== INSTRUCTIONS TO FOLLOW ==
List all lines in the material below that contain "part".
++++++
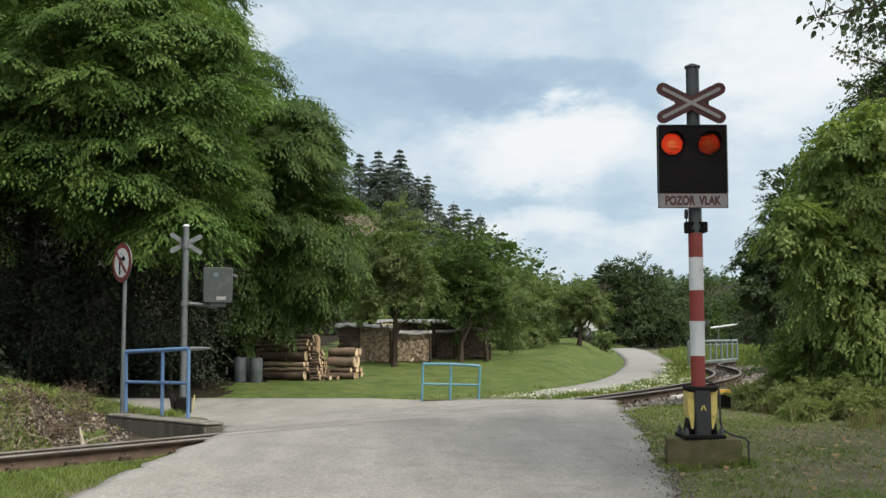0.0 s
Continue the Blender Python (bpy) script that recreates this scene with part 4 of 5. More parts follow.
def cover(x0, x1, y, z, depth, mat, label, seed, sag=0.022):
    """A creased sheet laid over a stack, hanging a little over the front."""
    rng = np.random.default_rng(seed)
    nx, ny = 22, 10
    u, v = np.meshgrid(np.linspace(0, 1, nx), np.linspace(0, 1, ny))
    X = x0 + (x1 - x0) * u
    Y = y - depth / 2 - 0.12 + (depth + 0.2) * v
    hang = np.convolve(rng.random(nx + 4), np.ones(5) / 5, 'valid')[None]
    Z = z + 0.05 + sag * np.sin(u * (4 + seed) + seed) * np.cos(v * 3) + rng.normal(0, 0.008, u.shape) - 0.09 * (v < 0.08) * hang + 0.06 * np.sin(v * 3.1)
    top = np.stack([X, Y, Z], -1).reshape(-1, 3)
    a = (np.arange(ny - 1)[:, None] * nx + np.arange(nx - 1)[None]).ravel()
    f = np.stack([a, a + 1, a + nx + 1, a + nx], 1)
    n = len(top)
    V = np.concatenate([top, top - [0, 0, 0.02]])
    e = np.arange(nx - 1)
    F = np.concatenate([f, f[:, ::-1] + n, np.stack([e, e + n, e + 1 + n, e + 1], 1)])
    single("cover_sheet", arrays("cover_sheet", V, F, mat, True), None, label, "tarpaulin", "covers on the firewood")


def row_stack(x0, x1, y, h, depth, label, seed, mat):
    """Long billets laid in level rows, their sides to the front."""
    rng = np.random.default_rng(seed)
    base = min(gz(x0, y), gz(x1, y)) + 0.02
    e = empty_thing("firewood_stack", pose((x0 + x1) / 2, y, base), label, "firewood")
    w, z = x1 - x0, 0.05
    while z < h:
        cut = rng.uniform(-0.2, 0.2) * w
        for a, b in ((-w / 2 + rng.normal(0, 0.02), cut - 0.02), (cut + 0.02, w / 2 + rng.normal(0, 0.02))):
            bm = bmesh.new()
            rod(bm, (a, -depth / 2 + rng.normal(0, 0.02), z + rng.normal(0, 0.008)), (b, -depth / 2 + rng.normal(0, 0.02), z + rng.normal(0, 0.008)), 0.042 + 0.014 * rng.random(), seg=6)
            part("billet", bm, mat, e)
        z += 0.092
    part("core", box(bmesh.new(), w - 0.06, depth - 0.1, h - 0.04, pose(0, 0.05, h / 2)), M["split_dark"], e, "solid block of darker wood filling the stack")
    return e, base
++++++
== FULL ANSWER ==
Continue the Blender Python (bpy) script that recreates this scene with part 4 of 5. More parts follow.
            part("billet", bm, mat, e)
    part("core", box(bmesh.new(), w - 0.06, depth - 0.1, h - 0.04, pose(0, 0.05, h / 2)), M["split_dark"], e, "solid block of darker wood filling the stack")